Yes, I’ve still got armories on the brain.
Back in September 2011, I saw a great talk at Chicago’s Driehaus Museum on the Seventh Regiment (“Park Avenue”) Armory, designed by architect Charles Clinton and built on New York’s Upper East Side in 1880. Architecture and design historian Chelsea Bruner gave a riveting presentation on this legendary building whose architecture and interiors were then and still are truly too incredible to believe. Among the members of the Seventh Regiment who occupied the Armory were the sons of some of New York’s wealthiest and most powerful families, and that wealth and power can be read both in the citadel-like facade and in the luxurious common and company rooms furnished by exclusive American design firms like Associated Artists, Herter Brothers, Kimbel & Cabus, Louis C. Tiffany & Company, Marcotte & Company, Pottier & Stymus, and Alexander Roux (a freelance Stanford White also made his mark). Currently in the works is a Herzog & DeMeuron-designed rehab of the Armory, one that plans to leave the remarkable Aesthetic style interiors intact.
I’ve already written a bit on Chicago’s nineteenth- and early twentieth-century armories and the role these imposing buildings played in the city’s early years as fortresses against raucous labor unrest, as venues for community (and sometimes regional and even national) athletic and social events, and as local landmarks that gave Chicago’s neighborhoods pride and identity.
None of Chicago’s surviving armories can claim that special kind of interior architectural spectacle that New York’s Seventh Regiment Armory can.
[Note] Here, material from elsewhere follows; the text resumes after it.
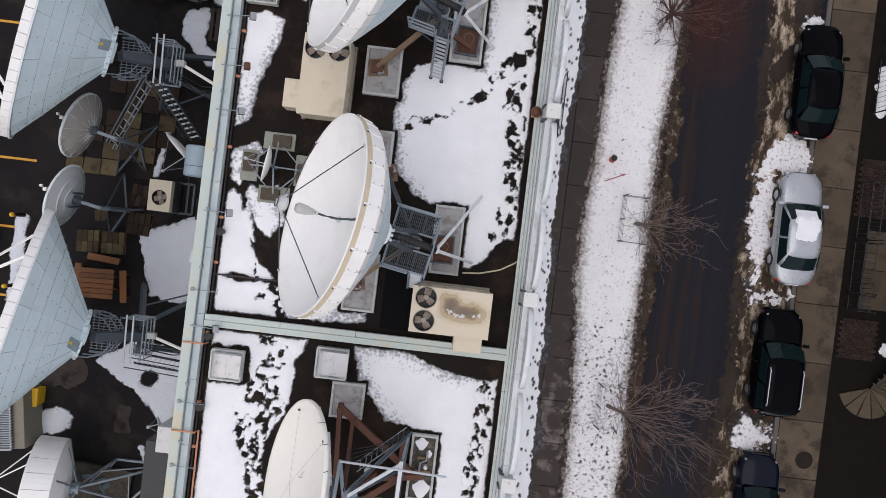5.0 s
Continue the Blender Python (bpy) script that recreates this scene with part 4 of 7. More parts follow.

Still, we can claim a heritage of pretty astounding armory architecture. Probably the best example of Chicago’s large armory complexes was the South Loop’s First Regiment Armory, completed in 1890, constructed in the aftermath of and in response to the violence of the city’s 1886 Haymarket Riot. Designed by Burnham & Root, the First Regiment Armory was built to protect of the city’s wealthy Prairie Avenue set, often the target of worker rage. The Armory’s high thick walls could hold weaponry, men, and, if needed in times of real crisis, hundreds of Chicago’s wealthiest citizens. The need for such desperate last-resort protection never arose and instead Chicago’s upper crust often enjoyed the Armory as the venue for some of the city’s most exclusive social events. Long empty and neglected, the First Regiment Armory was demolished in 1967.
Built a generation after the South Loop Armory, Chicago’s Fourth Regiment Armory at 5917 N. Broadway actually got it start as an entertainment hall. Designed by architects Carpenter & Weldon and completed in 1916, the Winter Garden Ice Rink had a long column-free body with a flamboyant Baroque style stone entrance pavilion at its north end, and was to be the Edgewater community’s premier destination for warm-weather dancing and winter ice-skating.
Or at least that was the intended purpose for the Winter Garden Ice Rink building. In fact, it is not clear whether the rink ever hosted dancers or skaters at all. At the start of America’s involvement in World War I in 1917, just one year after its completion, the property was purchased by the federal government and outfitted as the Fourth Regiment Armory, its rink/dance floor quickly converted into a company drill hall. For much of its life, the public rarely got a look inside the “Broadway Armory,” though like many such facilities, they were sometimes opened for community use. Today the Armory is owned by the Chicago Park District and Chicagoans can finally enjoy the space as the recreation center it was built to be.